The Iliad is the story of the siege of Troy. For nearly a decade the Argive army has wreaked havoc around Troy in retaliation for a Trojan prince spiriting away the beautiful Helen. Apparently they aren’t very good at waging war, if it’s taken 10 years to get around to confronting the walls of Troy, or maybe they got distracted by all the shiny treasure. Either way, as they are ready to attack, the king of the Argives insults his best warrior, Achilles, who refuses the enter into the fighting. As the gods of Olympus pour all their efforts into supporting Troy, only Achilles can turn the tide of the battle.

While I’m familiar with the story surrounding the stealing of Helen, the siege of Troy, Achilles and his grudges, I’d never actually read The Iliad. And something that I read recently prompted me to dig it out of the book boxes (and truthfully, I can’t remember what book made me think it was a good idea). And while reading it brought out some details that are missed or glossed over in movie renditions, it also cast me back to last year, slogging my way through Le Morte d’Arthur. If we cut out all the monotonous passages of who stabbed whom, we’d easily lose two-thirds of the book. And it would be better for it.

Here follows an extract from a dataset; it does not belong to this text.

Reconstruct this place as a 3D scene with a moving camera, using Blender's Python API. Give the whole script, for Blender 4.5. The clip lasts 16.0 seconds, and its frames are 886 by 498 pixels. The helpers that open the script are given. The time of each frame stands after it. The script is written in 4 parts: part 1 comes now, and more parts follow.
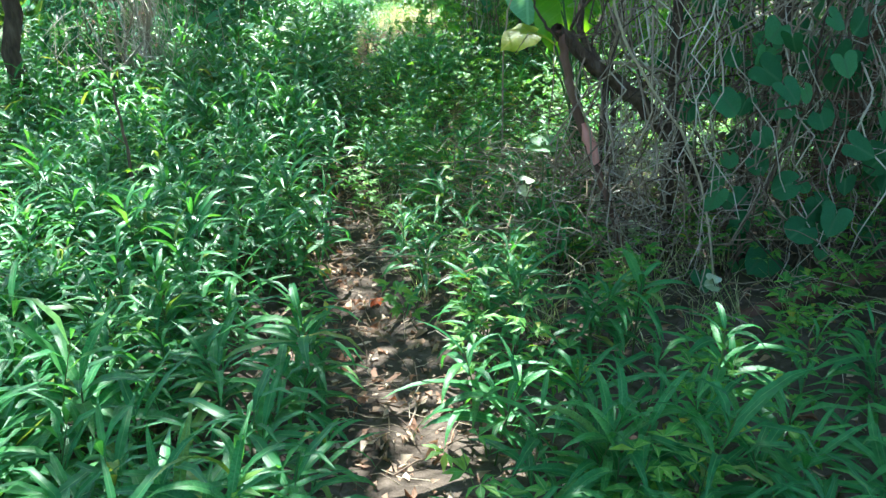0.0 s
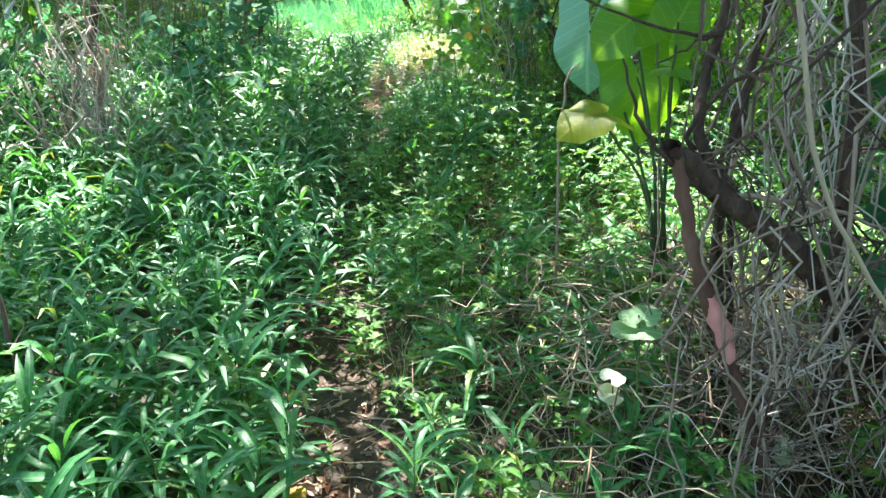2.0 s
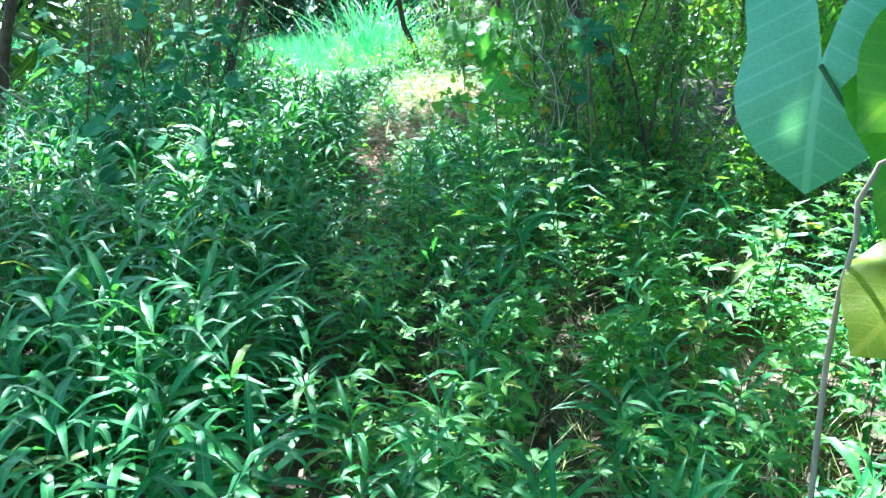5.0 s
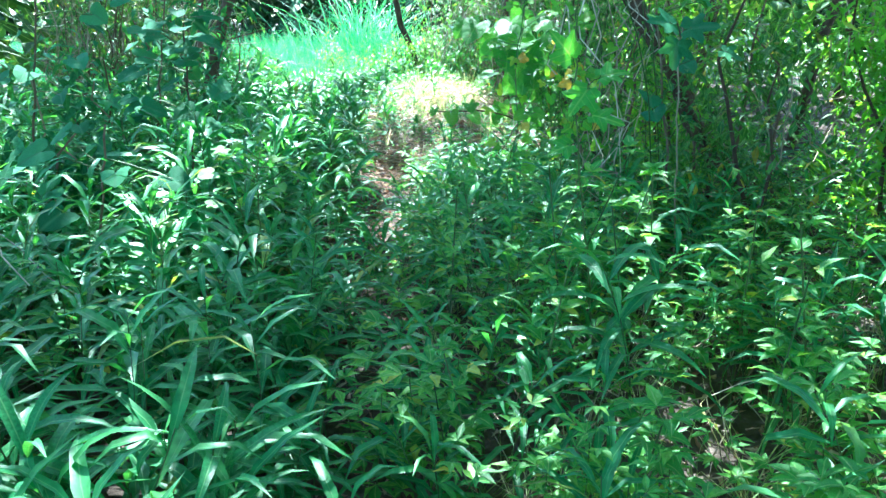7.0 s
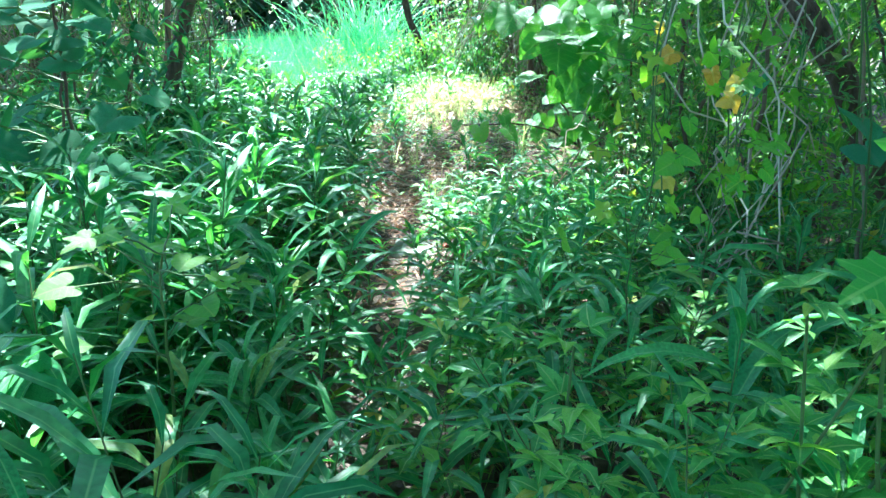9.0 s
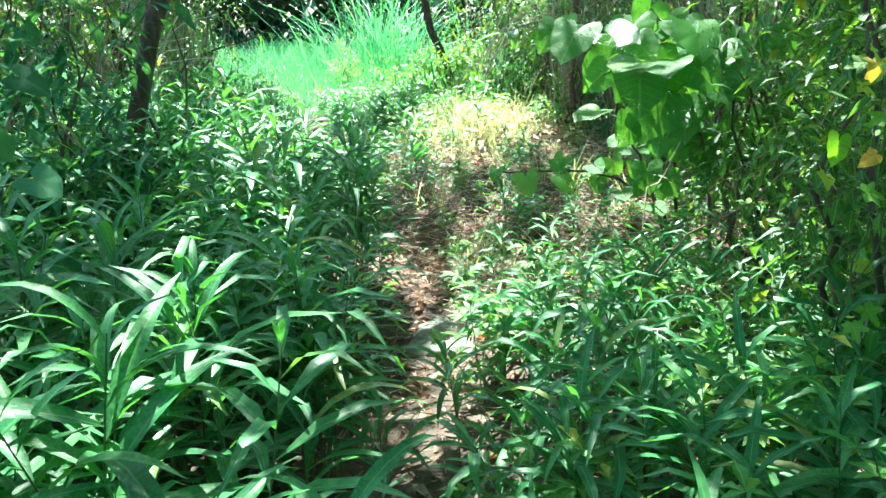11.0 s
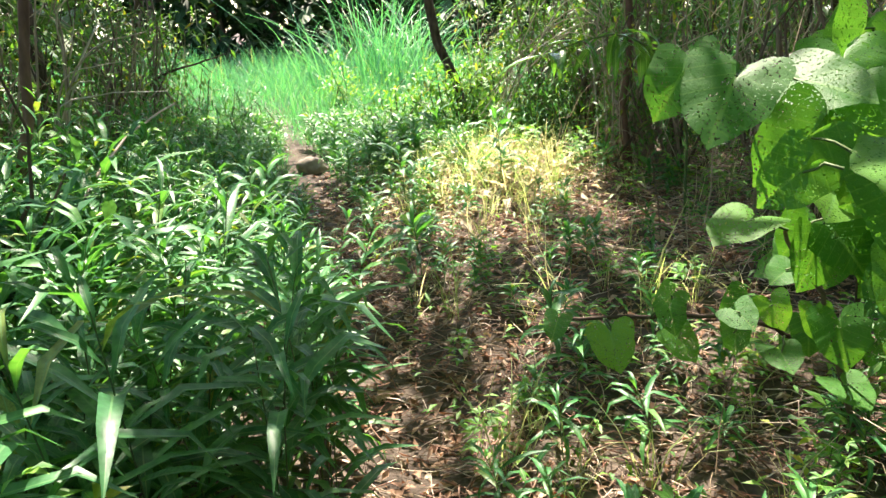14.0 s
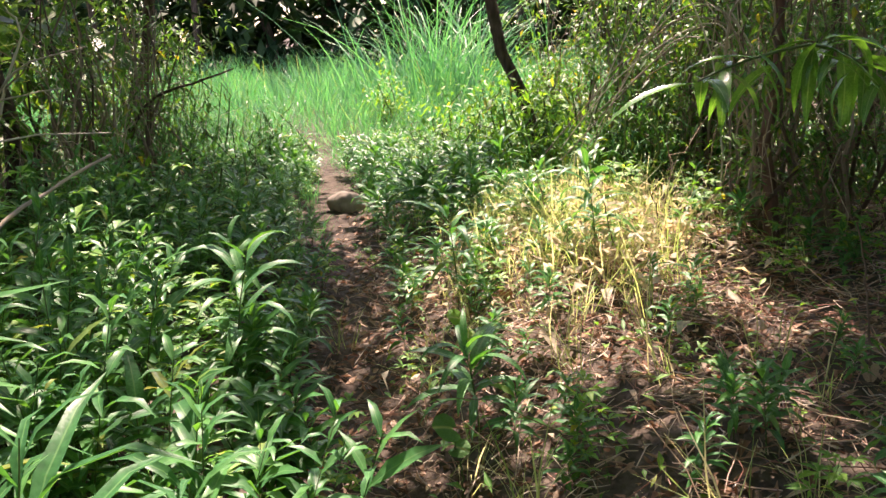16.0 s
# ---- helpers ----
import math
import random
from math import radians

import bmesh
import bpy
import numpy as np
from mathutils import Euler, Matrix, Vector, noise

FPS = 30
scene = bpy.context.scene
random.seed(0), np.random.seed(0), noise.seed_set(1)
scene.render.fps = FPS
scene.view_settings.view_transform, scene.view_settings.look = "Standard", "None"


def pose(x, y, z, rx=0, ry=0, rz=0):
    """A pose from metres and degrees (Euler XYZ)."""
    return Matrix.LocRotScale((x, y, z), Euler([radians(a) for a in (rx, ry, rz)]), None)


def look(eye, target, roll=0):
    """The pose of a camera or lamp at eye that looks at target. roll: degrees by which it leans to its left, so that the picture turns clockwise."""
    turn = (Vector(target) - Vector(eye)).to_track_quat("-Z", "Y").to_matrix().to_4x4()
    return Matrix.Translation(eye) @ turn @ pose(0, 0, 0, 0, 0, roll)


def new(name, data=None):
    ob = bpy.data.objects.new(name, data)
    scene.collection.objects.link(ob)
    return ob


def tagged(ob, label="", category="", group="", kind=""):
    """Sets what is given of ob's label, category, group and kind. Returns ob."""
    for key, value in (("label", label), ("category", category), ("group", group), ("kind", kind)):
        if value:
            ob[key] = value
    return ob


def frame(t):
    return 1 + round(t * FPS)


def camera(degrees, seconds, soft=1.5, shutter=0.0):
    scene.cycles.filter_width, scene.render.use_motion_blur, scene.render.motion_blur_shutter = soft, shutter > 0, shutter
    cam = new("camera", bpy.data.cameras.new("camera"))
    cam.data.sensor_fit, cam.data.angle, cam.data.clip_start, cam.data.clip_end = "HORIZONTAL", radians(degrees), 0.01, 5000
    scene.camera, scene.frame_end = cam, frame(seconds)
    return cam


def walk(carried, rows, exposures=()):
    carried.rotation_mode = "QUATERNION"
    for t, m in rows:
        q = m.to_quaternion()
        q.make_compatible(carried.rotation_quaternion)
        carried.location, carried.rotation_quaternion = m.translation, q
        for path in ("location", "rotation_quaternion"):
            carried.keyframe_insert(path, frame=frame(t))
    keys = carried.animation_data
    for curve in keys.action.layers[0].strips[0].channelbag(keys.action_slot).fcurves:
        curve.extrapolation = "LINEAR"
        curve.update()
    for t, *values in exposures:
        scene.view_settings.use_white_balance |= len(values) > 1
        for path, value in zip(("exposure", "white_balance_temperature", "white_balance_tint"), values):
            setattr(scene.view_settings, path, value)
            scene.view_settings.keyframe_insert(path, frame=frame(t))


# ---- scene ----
cam = camera(59.7, 16.0)
METRES, EYE, TILT, LEAN, TURN = 12.0, 1.57, -20.5, 0.0, 0.0
ROWS = [
    (0.0, 0.0, 0.0, 0.0, 0.0, 0.0, 0.0),
    (0.5, 0.002, 0.0409, 0.0173, 1.23, 0.02, -0.09),
    (1.0, -0.0004, 0.0816, 0.0316, 1.71, 0.12, -0.03),
    (1.5, -0.0051, 0.1103, 0.0457, 1.88, 0.49, 0.08),
    (2.0, -0.0029, 0.1206, 0.0585, 1.71, 1.13, 0.17),
    (2.5, -0.0031, 0.1402, 0.064, 1.17, 2.33, 0.35),
    (3.0, -0.0131, 0.1688, 0.0705, 0.74, 2.93, 0.47),
    (3.5, -0.0186, 0.2054, 0.0763, 0.49, 3.37, 0.44),
    (4.0, -0.0179, 0.2424, 0.0957, 1.23, 3.61, 0.48),
    (6.5, -0.0423, 0.3471, 0.1243, 1.73, 3.72, 0.36),
    (7.0, -0.0482, 0.3736, 0.1391, 0.43, 3.69, 0.6),
    (7.5, -0.0469, 0.4017, 0.1466, -0.39, 3.61, 0.77),
    (8.0, -0.0537, 0.4311, 0.1539, -0.48, 3.59, 0.87),
    (8.5, -0.0594, 0.4663, 0.1678, 0.08, 3.58, 0.84),
    (9.0, -0.0628, 0.5078, 0.1817, 0.7, 3.59, 0.73),
    (9.5, -0.0643, 0.5322, 0.1955, 1.09, 3.64, 0.69),
    (10.0, -0.0716, 0.5546, 0.2073, 1.35, 3.73, 0.57),
    (12.5, -0.0709, 0.691, 0.2533, 2.91, 4.09, 1.13),
    (13.0, -0.0669, 0.7127, 0.2651, 2.67, 4.1, 1.22),
    (13.5, -0.0738, 0.745, 0.2745, 2.62, 4.13, 1.26),
    (14.0, -0.0783, 0.7725, 0.2938, 2.87, 4.18, 1.2),
    (14.5, -0.0774, 0.813, 0.3045, 3.33, 4.19, 1.08),
    (15.0, -0.0818, 0.8503, 0.3274, 4.29, 4.27, 0.96),
    (15.5, -0.0909, 0.8858, 0.3413, 5.65, 4.28, 0.74),
    (16.0, -0.0882, 0.9146, 0.349, 7.16, 4.29, 0.48),
]
EXPOSURES = [(0.0, 2.55, 5700, 4), (1.5, 2.7, 6000, 12), (3.0, 2.95, 6200, 18), (4.0, 3.0, 5400, 0), (7.0, 3.25, 5000, 0), (10.0, 3.05, 5400, 0), (12.5, 2.65, 6500, 4), (14.5, 2.15, 7200, 22), (16.0, 1.85, 7500, 34)]
walk(cam, [(t, pose(0, 0, EYE, TILT, LEAN, TURN) @ pose(METRES * x, METRES * y, METRES * z, 90 + pitch, roll, yaw)) for t, x, y, z, yaw, pitch, roll in ROWS], EXPOSURES)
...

I suspect that, in its entirety, The Iliad is at its best when done as a dramatic reading, as Homer would have told it. And for those who would have probably still been able to trace lineage to the warriors involved, all the listing of stabbing would be much more interesting.

The other consideration is the translation. Reading it in a language not the original means there will literally be things lost in translation. Not to mention all the changes between the telling and the writing.

All in all, it’s not a book I’ll be revisiting time and again. While the story has its place in history and academia, once was enough for me. Plus, I thought it would encompass the Trojan horse and Achilles’s death. So, imagine my surprise when it ended with Hector’s funeral games. Apparently The Odyssey is the epic that had all the good action.